>>

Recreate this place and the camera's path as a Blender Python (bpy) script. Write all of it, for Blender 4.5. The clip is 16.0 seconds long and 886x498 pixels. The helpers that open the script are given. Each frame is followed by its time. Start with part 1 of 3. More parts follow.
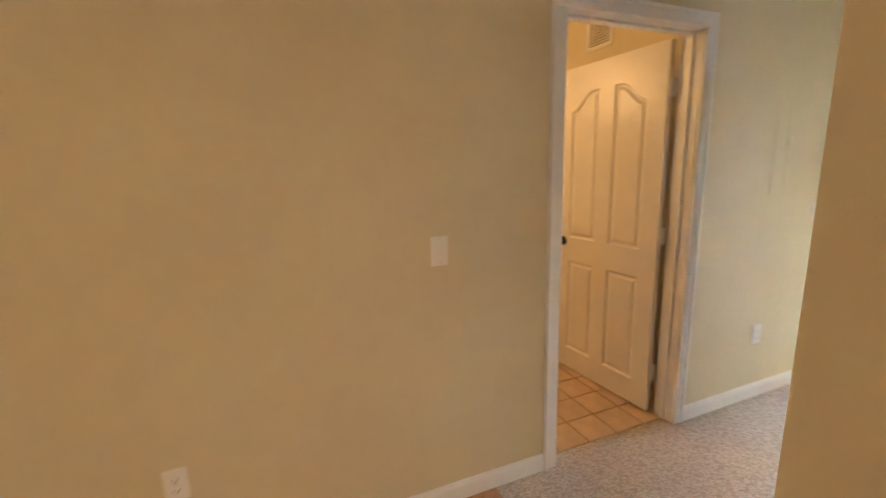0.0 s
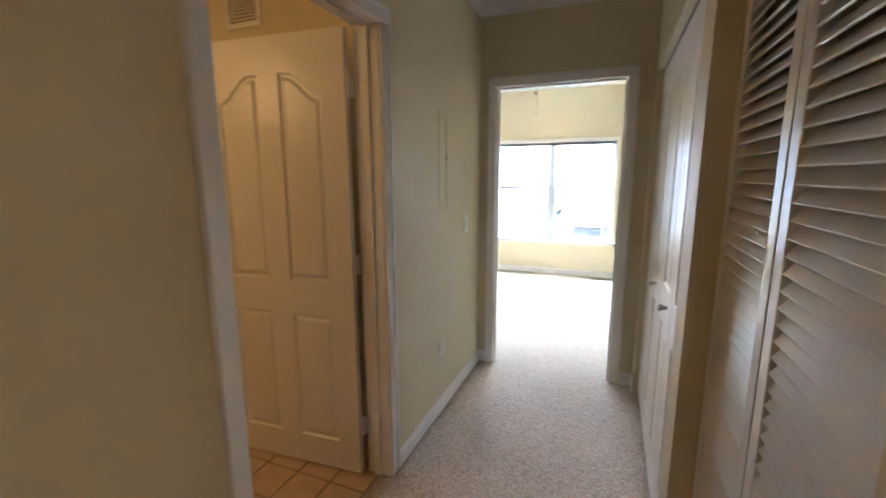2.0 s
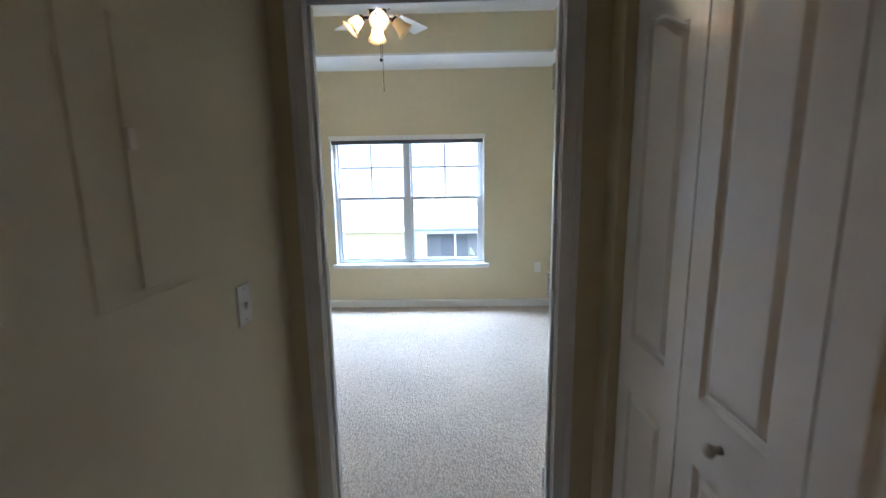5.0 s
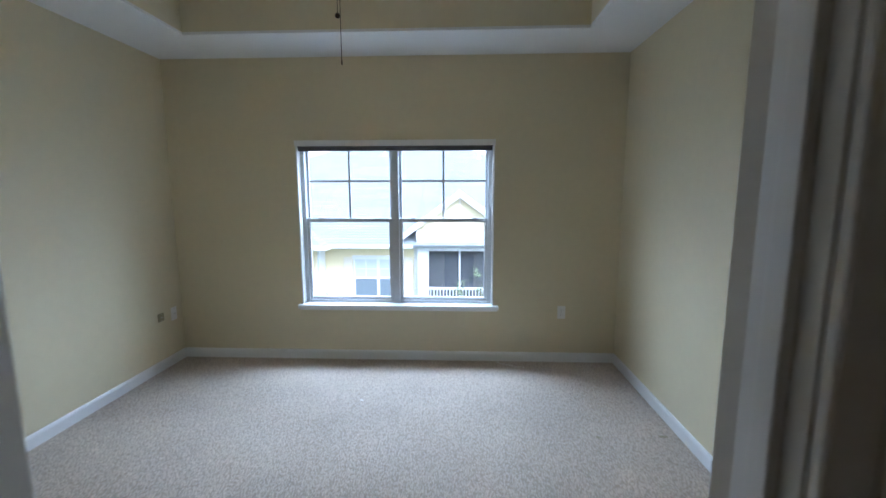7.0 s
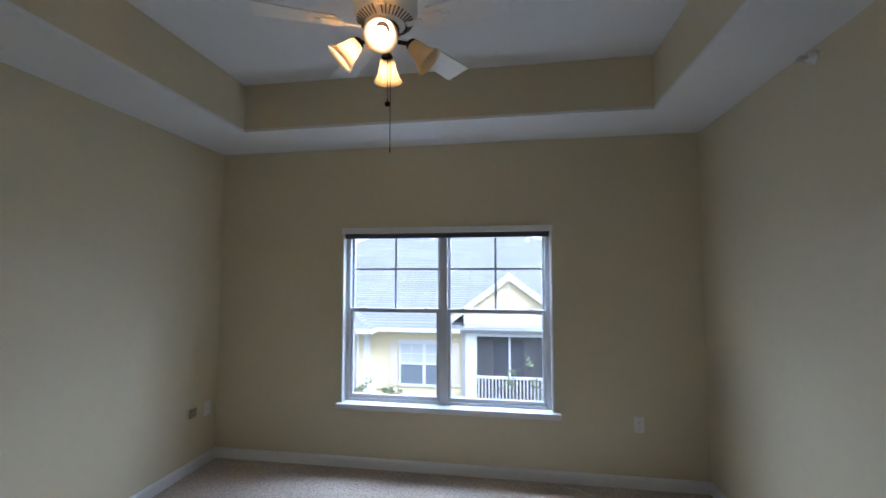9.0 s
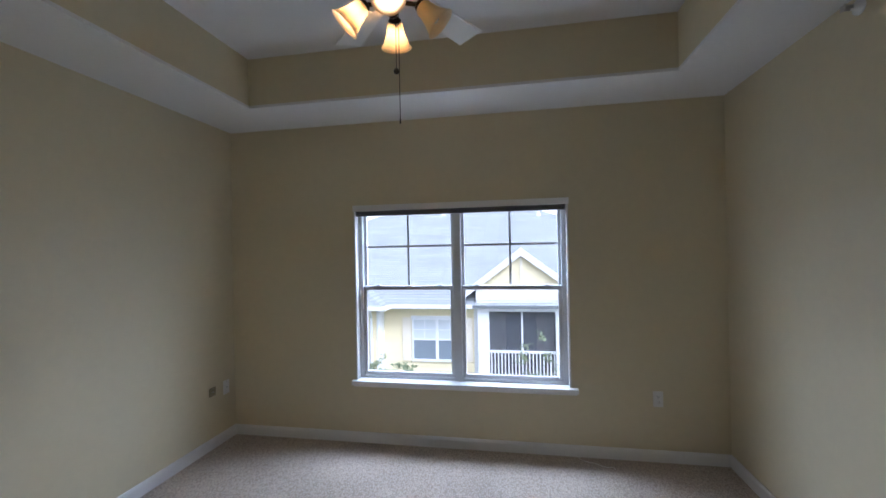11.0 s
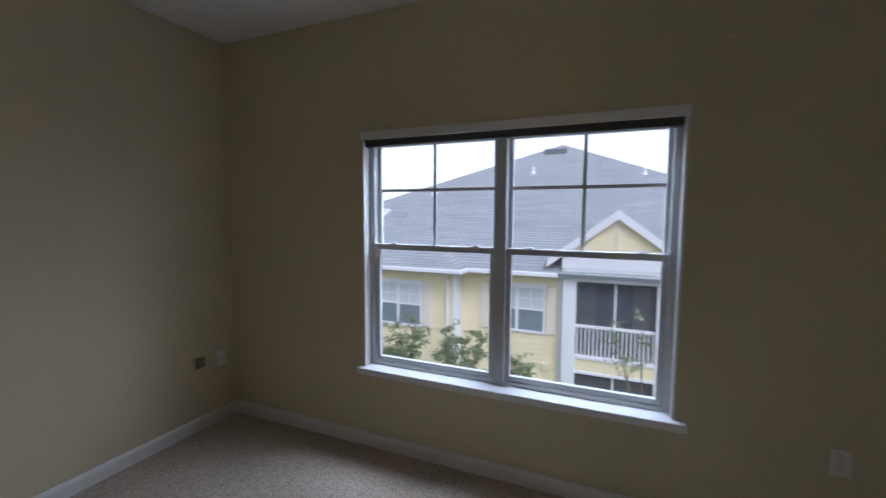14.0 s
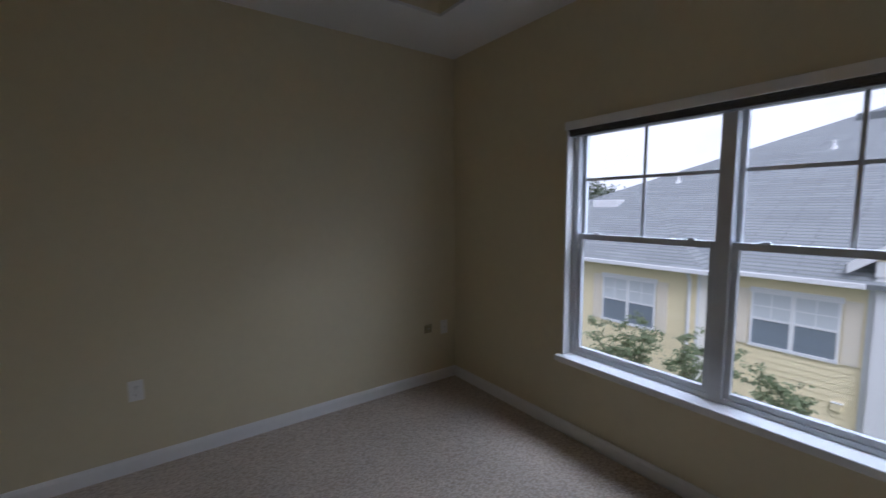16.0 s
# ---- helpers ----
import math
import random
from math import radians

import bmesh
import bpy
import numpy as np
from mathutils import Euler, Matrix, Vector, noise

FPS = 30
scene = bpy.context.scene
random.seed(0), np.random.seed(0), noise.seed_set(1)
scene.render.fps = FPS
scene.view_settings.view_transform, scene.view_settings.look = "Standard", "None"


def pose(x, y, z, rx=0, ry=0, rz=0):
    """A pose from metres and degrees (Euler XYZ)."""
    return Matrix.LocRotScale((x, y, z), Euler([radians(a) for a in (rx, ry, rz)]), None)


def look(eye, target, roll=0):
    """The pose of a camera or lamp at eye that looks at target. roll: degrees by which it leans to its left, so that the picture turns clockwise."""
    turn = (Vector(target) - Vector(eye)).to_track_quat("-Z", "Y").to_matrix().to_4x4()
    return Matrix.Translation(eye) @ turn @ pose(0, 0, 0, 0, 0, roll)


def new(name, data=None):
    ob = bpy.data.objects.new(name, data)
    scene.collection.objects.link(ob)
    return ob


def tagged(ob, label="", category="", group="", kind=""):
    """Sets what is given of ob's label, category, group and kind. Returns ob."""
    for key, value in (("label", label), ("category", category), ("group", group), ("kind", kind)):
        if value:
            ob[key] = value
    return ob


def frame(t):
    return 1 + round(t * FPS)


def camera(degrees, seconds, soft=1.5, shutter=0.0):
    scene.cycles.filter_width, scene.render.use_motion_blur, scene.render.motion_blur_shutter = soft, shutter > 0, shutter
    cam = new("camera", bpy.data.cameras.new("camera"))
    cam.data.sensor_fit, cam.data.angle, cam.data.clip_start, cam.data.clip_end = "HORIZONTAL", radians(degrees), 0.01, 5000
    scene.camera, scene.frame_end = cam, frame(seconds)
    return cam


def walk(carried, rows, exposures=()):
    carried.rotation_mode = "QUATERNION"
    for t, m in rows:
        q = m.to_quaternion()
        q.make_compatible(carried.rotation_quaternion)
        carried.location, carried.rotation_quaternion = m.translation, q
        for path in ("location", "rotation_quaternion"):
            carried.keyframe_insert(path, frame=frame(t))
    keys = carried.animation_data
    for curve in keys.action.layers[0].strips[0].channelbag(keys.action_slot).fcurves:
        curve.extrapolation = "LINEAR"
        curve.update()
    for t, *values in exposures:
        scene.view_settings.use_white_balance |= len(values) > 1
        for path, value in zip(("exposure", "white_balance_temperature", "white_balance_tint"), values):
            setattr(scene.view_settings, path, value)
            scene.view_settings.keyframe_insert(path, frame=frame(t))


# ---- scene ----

<<

Of the lines in the data above, how many contain the word "carried"? Give only that figure.

EXERCISE RESPONSE: 6